In figure $$\text{VIII.12}$$ I have plotted the proper motion versus elongation from the Sun for several inferior heliocentric distances. You will observe that, for a given elongation and proper motion, there are two possible solutions for $$a$$, and there is nothing you can do about it from a single observation of $$ε$$ and $$p$$. For $$ε = 0$$ (conjunction with the Sun), the proper motion is positive at superior conjunction and negative at inferior conjunction.

$$\text{FIGURE VIII.12}$$

As an exercise, you might like to convince yourself – either from the equations or just from the geometry of the situation − that the proper motion relative to the stars of any inferior planet in a circular orbit at greatest elongation is independent of the radius of the orbit. What is this proper motion in arcsec per hour?

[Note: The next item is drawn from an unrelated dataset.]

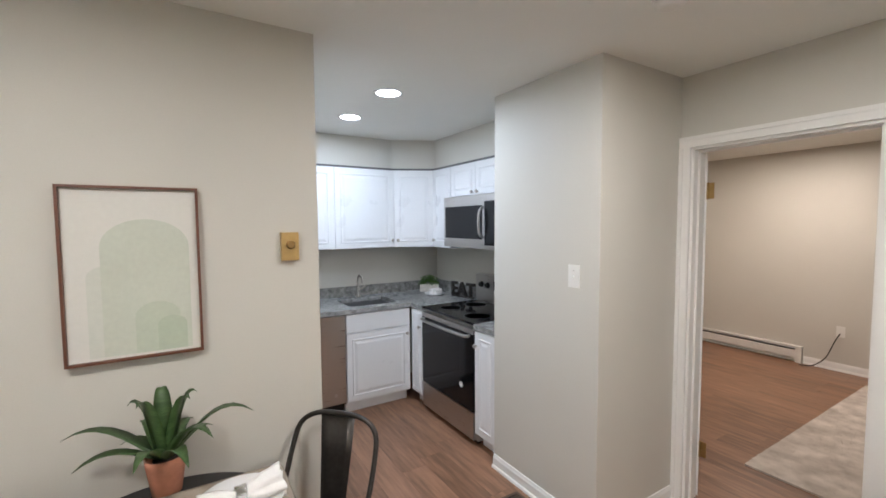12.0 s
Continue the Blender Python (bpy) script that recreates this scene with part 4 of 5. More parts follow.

Summary. The graphs and equations in this section will enable an estimate to be made of the radius of the orbit of an asteroid to be estimated from a single night’s observation of its proper motion and angular distance from the opposition point (superior asteroid) or from the Sun (inferior asteroid). The assumptions made are that Earth and asteroid are in coplanar circular orbits. While this is not the case for many asteroids, it is a reasonable approximation for most of the asteroids at least in the main belt. However, there are some combinations of $$p$$ and $$ε$$ for which a solution cannot be obtained, and, for inferior asteroids, there are always two possible solutions.